((

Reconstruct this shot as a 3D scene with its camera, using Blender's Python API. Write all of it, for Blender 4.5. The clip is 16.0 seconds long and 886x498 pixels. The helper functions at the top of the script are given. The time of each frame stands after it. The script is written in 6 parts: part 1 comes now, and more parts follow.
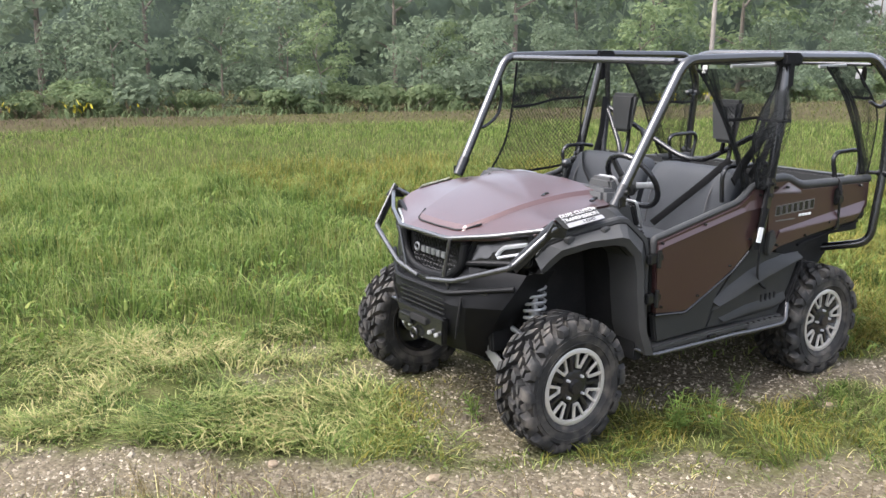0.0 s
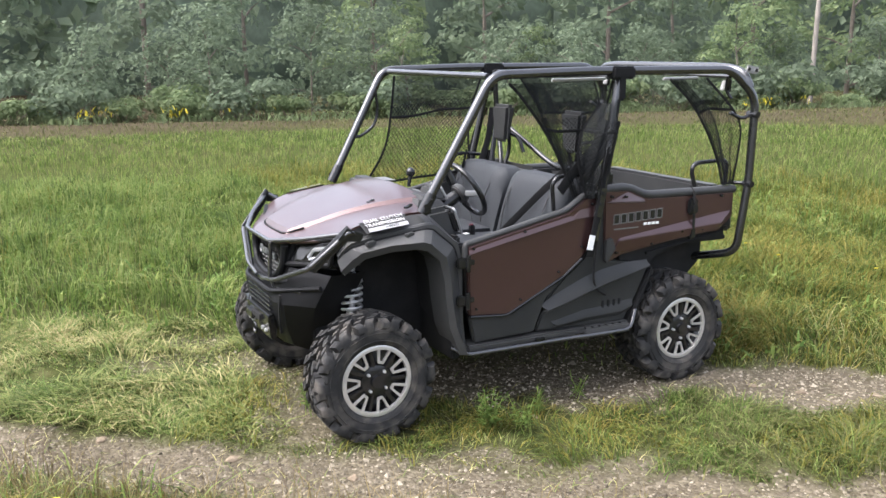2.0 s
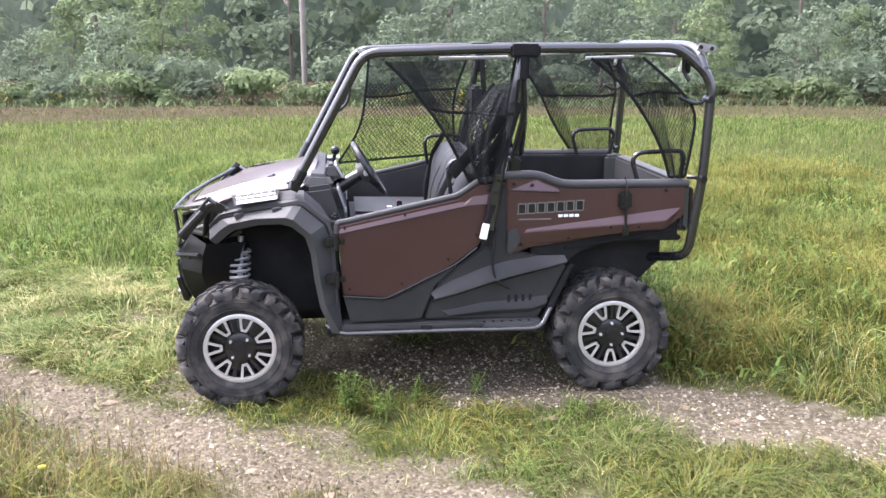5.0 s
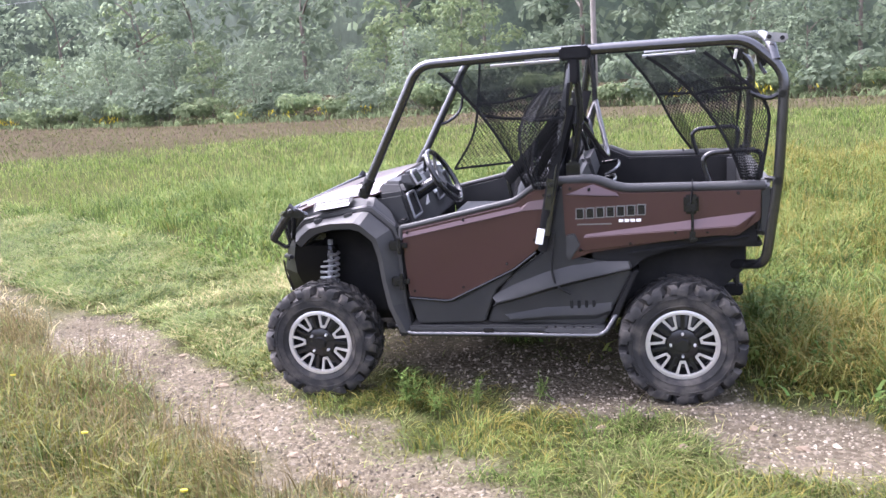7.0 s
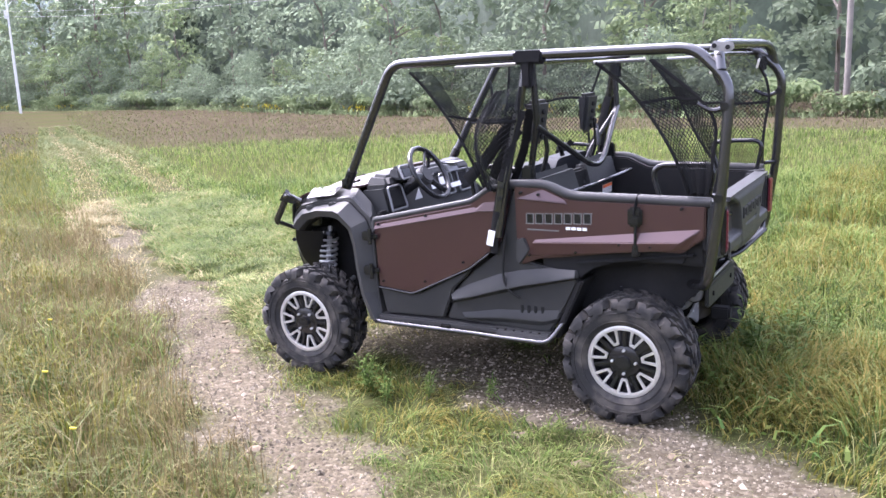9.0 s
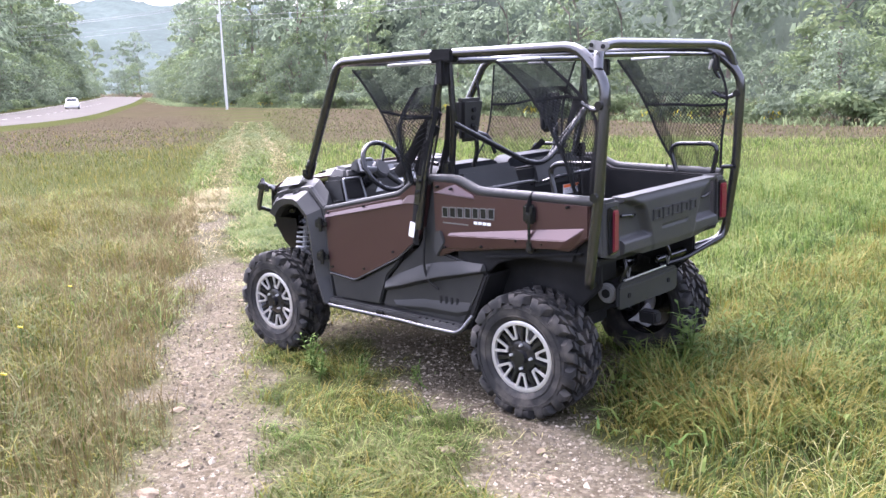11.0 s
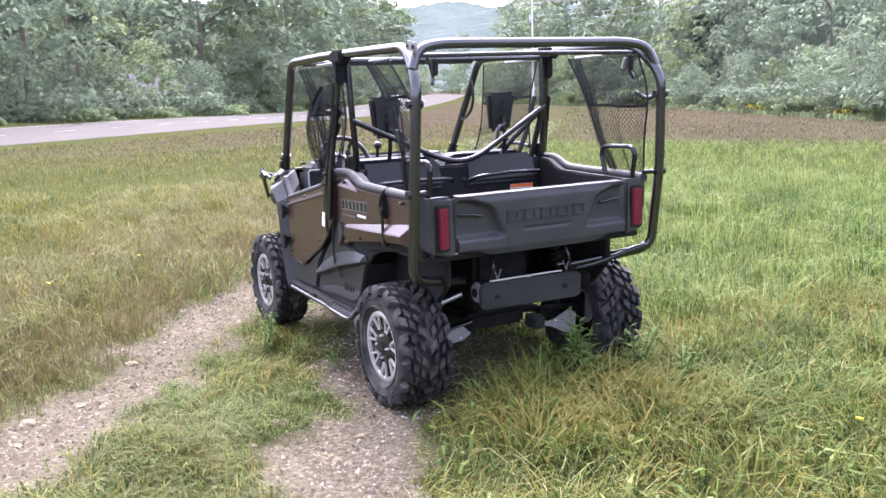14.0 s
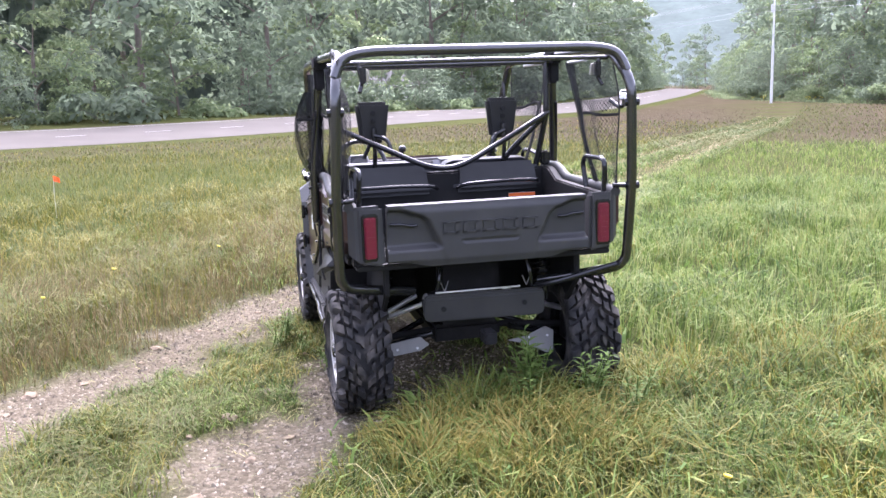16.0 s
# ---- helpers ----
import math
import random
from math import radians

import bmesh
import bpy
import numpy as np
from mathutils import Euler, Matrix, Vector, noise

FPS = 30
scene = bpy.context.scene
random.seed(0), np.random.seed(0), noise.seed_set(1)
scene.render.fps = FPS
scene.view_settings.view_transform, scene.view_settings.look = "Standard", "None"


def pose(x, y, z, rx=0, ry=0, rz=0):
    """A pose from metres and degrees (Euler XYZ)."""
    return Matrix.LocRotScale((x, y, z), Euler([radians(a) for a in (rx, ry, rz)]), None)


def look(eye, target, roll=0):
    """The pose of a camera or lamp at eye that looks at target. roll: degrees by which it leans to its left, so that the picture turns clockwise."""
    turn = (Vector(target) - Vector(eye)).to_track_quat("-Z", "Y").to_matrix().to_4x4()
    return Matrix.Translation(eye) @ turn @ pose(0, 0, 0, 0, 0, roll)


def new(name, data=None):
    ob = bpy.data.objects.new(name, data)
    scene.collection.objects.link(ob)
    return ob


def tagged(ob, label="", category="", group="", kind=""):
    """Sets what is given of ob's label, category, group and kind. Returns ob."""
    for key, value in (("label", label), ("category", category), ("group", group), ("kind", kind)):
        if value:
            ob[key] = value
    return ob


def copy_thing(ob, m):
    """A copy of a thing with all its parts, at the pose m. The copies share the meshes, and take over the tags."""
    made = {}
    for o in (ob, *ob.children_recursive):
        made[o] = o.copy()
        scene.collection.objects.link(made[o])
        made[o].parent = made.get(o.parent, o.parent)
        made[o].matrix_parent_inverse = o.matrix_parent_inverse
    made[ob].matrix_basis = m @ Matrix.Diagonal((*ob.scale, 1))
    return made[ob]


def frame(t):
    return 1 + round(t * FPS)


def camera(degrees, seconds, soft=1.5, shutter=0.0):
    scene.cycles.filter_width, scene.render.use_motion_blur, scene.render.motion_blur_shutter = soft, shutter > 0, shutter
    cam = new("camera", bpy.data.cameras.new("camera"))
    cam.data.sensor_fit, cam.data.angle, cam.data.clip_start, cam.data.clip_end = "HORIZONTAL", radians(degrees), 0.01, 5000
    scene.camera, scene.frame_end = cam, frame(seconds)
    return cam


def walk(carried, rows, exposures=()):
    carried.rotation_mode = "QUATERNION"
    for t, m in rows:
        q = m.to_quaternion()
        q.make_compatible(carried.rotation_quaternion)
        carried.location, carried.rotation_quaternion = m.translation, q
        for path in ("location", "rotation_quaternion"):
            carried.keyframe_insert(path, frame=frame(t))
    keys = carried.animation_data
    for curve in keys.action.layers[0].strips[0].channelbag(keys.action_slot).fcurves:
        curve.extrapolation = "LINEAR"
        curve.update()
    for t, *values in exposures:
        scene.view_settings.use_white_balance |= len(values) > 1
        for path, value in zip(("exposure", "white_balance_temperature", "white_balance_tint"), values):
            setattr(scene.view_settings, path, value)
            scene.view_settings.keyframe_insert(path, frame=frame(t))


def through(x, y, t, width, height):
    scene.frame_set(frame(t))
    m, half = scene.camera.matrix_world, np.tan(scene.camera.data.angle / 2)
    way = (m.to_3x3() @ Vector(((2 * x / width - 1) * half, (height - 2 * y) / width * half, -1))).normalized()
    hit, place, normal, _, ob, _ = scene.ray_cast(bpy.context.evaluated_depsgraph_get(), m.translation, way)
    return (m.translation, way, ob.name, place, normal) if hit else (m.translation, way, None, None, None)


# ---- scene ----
cam = camera(52.5, 16.0)
PATH = [
    (0, (-3.886, -3.719, 1.904), (-2.764, -2.12, 1.473), 0.8),
    (0.5, (-3.674, -4.041, 1.917), (-2.611, -2.399, 1.503), 0.5),
    (1, (-3.39, -4.293, 1.941), (-2.382, -2.618, 1.519), 0.7),
    (1.5, (-3.092, -4.498, 1.979), (-2.128, -2.798, 1.557), 0.4),
    (2, (-2.76, -4.774, 1.986), (-1.849, -3.045, 1.56), 0.3),
    (2.5, (-2.425, -4.947, 1.966), (-1.596, -3.178, 1.535), 0.1),
    (3, (-2.037, -5.073, 2.014), (-1.408, -3.229, 1.561), -0.2),
    (3.5, (-1.652, -5.253, 1.993), (-1.197, -3.359, 1.538), -0.5),
    (4, (-1.271, -5.36, 1.966), (-0.922, -3.443, 1.518), -0.7),
    (4.5, (-0.867, -5.369, 1.916), (-0.58, -3.44, 1.473), 0.3),
    (4.7, (-0.703, -5.38, 1.942), (-0.443, -3.449, 1.49), 0.2),
    (6.8, (0.698, -5.462, 1.94), (0.412, -3.534, 1.49), -3.1),
    (7, (0.88, -5.441, 1.941), (0.423, -3.542, 1.512), -4.0),
    (7.5, (1.248, -5.359, 1.902), (0.455, -3.568, 1.498), -4.0),
    (8, (1.643, -5.208, 1.942), (0.751, -3.467, 1.527), -3.7),
    (8.5, (2.046, -5.146, 1.901), (1.128, -3.416, 1.495), -2.9),
    (9, (2.385, -5.02, 1.873), (1.424, -3.313, 1.468), -2.3),
    (9.5, (2.692, -4.814, 1.869), (1.661, -3.149, 1.462), -2.4),
    (9.7, (2.811, -4.754, 1.857), (1.758, -3.104, 1.449), -2.4),
    (11.8, (4.283, -4.069, 1.78), (2.793, -2.787, 1.413), -2.0),
    (12, (4.424, -3.978, 1.774), (2.892, -2.745, 1.409), -2.2),
    (12.5, (4.715, -3.644, 1.754), (3.136, -2.475, 1.384), -1.9),
    (13, (4.954, -3.361, 1.747), (3.335, -2.243, 1.389), -2.0),
    (13.5, (5.207, -3.053, 1.794), (3.532, -2.024, 1.428), -1.9),
    (14, (5.301, -2.666, 1.733), (3.569, -1.735, 1.366), -1.8),
    (14.5, (5.406, -2.301, 1.758), (3.607, -1.508, 1.393), -1.9),
    (15, (5.585, -1.949, 1.755), (3.724, -1.314, 1.387), -1.9),
    (15.5, (5.691, -1.61, 1.748), (3.802, -1.07, 1.376), -1.6),
    (16, (5.747, -1.261, 1.755), (3.834, -0.806, 1.391), -1.8),
]
EXPO = [(0.0, 2.17, 6230, 13), (2.5, 2.23, 6150, 14), (4.0, 2.56, 6070, 18), (7.0, 2.76, 5820, 27), (12.0, 2.88, 5790, 28), (16.0, 2.86, 5760, 29)]
walk(cam, [(t, look(eye, target, roll)) for t, eye, target, roll in PATH], EXPO)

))

### WORK REQUIRED
Reproduce the full listing faithfully, but do not carry over any pictures.

### SOLUTION TO THIS EXERCISE
Reconstruct this shot as a 3D scene with its camera, using Blender's Python API. Write all of it, for Blender 4.5. The clip is 16.0 seconds long and 886x498 pixels. The helper functions at the top of the script are given. The time of each frame stands after it. The script is written in 6 parts: part 1 comes now, and more parts follow.
0.0 s
2.0 s
5.0 s
7.0 s
9.0 s
11.0 s
14.0 s
16.0 s
# ---- helpers ----
import math
import random
from math import radians

import bmesh
import bpy
import numpy as np
from mathutils import Euler, Matrix, Vector, noise

FPS = 30
scene = bpy.context.scene
random.seed(0), np.random.seed(0), noise.seed_set(1)
scene.render.fps = FPS
scene.view_settings.view_transform, scene.view_settings.look = "Standard", "None"


def pose(x, y, z, rx=0, ry=0, rz=0):
    """A pose from metres and degrees (Euler XYZ)."""
    return Matrix.LocRotScale((x, y, z), Euler([radians(a) for a in (rx, ry, rz)]), None)


def look(eye, target, roll=0):
    """The pose of a camera or lamp at eye that looks at target. roll: degrees by which it leans to its left, so that the picture turns clockwise."""
    turn = (Vector(target) - Vector(eye)).to_track_quat("-Z", "Y").to_matrix().to_4x4()
    return Matrix.Translation(eye) @ turn @ pose(0, 0, 0, 0, 0, roll)


def new(name, data=None):
    ob = bpy.data.objects.new(name, data)
    scene.collection.objects.link(ob)
    return ob


def tagged(ob, label="", category="", group="", kind=""):
    """Sets what is given of ob's label, category, group and kind. Returns ob."""
    for key, value in (("label", label), ("category", category), ("group", group), ("kind", kind)):
        if value:
            ob[key] = value
    return ob


def copy_thing(ob, m):
    """A copy of a thing with all its parts, at the pose m. The copies share the meshes, and take over the tags."""
    made = {}
    for o in (ob, *ob.children_recursive):
        made[o] = o.copy()
        scene.collection.objects.link(made[o])
        made[o].parent = made.get(o.parent, o.parent)
        made[o].matrix_parent_inverse = o.matrix_parent_inverse
    made[ob].matrix_basis = m @ Matrix.Diagonal((*ob.scale, 1))
    return made[ob]


def frame(t):
    return 1 + round(t * FPS)


def camera(degrees, seconds, soft=1.5, shutter=0.0):
    scene.cycles.filter_width, scene.render.use_motion_blur, scene.render.motion_blur_shutter = soft, shutter > 0, shutter
    cam = new("camera", bpy.data.cameras.new("camera"))
    cam.data.sensor_fit, cam.data.angle, cam.data.clip_start, cam.data.clip_end = "HORIZONTAL", radians(degrees), 0.01, 5000
    scene.camera, scene.frame_end = cam, frame(seconds)
    return cam


def walk(carried, rows, exposures=()):
    carried.rotation_mode = "QUATERNION"
    for t, m in rows:
        q = m.to_quaternion()
        q.make_compatible(carried.rotation_quaternion)
        carried.location, carried.rotation_quaternion = m.translation, q
        for path in ("location", "rotation_quaternion"):
            carried.keyframe_insert(path, frame=frame(t))
    keys = carried.animation_data
    for curve in keys.action.layers[0].strips[0].channelbag(keys.action_slot).fcurves:
        curve.extrapolation = "LINEAR"
        curve.update()
    for t, *values in exposures:
        scene.view_settings.use_white_balance |= len(values) > 1
        for path, value in zip(("exposure", "white_balance_temperature", "white_balance_tint"), values):
            setattr(scene.view_settings, path, value)
            scene.view_settings.keyframe_insert(path, frame=frame(t))


def through(x, y, t, width, height):
    scene.frame_set(frame(t))
    m, half = scene.camera.matrix_world, np.tan(scene.camera.data.angle / 2)
    way = (m.to_3x3() @ Vector(((2 * x / width - 1) * half, (height - 2 * y) / width * half, -1))).normalized()
    hit, place, normal, _, ob, _ = scene.ray_cast(bpy.context.evaluated_depsgraph_get(), m.translation, way)
    return (m.translation, way, ob.name, place, normal) if hit else (m.translation, way, None, None, None)


# ---- scene ----
cam = camera(52.5, 16.0)
PATH = [
    (0, (-3.886, -3.719, 1.904), (-2.764, -2.12, 1.473), 0.8),
    (0.5, (-3.674, -4.041, 1.917), (-2.611, -2.399, 1.503), 0.5),
    (1, (-3.39, -4.293, 1.941), (-2.382, -2.618, 1.519), 0.7),
    (1.5, (-3.092, -4.498, 1.979), (-2.128, -2.798, 1.557), 0.4),
    (2, (-2.76, -4.774, 1.986), (-1.849, -3.045, 1.56), 0.3),
    (2.5, (-2.425, -4.947, 1.966), (-1.596, -3.178, 1.535), 0.1),
    (3, (-2.037, -5.073, 2.014), (-1.408, -3.229, 1.561), -0.2),
    (3.5, (-1.652, -5.253, 1.993), (-1.197, -3.359, 1.538), -0.5),
    (4, (-1.271, -5.36, 1.966), (-0.922, -3.443, 1.518), -0.7),
    (4.5, (-0.867, -5.369, 1.916), (-0.58, -3.44, 1.473), 0.3),
    (4.7, (-0.703, -5.38, 1.942), (-0.443, -3.449, 1.49), 0.2),
    (6.8, (0.698, -5.462, 1.94), (0.412, -3.534, 1.49), -3.1),
    (7, (0.88, -5.441, 1.941), (0.423, -3.542, 1.512), -4.0),
    (7.5, (1.248, -5.359, 1.902), (0.455, -3.568, 1.498), -4.0),
    (8, (1.643, -5.208, 1.942), (0.751, -3.467, 1.527), -3.7),
    (8.5, (2.046, -5.146, 1.901), (1.128, -3.416, 1.495), -2.9),
    (9, (2.385, -5.02, 1.873), (1.424, -3.313, 1.468), -2.3),
    (9.5, (2.692, -4.814, 1.869), (1.661, -3.149, 1.462), -2.4),
    (9.7, (2.811, -4.754, 1.857), (1.758, -3.104, 1.449), -2.4),
    (11.8, (4.283, -4.069, 1.78), (2.793, -2.787, 1.413), -2.0),
    (12, (4.424, -3.978, 1.774), (2.892, -2.745, 1.409), -2.2),
    (12.5, (4.715, -3.644, 1.754), (3.136, -2.475, 1.384), -1.9),
    (13, (4.954, -3.361, 1.747), (3.335, -2.243, 1.389), -2.0),
    (13.5, (5.207, -3.053, 1.794), (3.532, -2.024, 1.428), -1.9),
    (14, (5.301, -2.666, 1.733), (3.569, -1.735, 1.366), -1.8),
    (14.5, (5.406, -2.301, 1.758), (3.607, -1.508, 1.393), -1.9),
    (15, (5.585, -1.949, 1.755), (3.724, -1.314, 1.387), -1.9),
    (15.5, (5.691, -1.61, 1.748), (3.802, -1.07, 1.376), -1.6),
    (16, (5.747, -1.261, 1.755), (3.834, -0.806, 1.391), -1.8),
]
EXPO = [(0.0, 2.17, 6230, 13), (2.5, 2.23, 6150, 14), (4.0, 2.56, 6070, 18), (7.0, 2.76, 5820, 27), (12.0, 2.88, 5790, 28), (16.0, 2.86, 5760, 29)]
walk(cam, [(t, look(eye, target, roll)) for t, eye, target, roll in PATH], EXPO)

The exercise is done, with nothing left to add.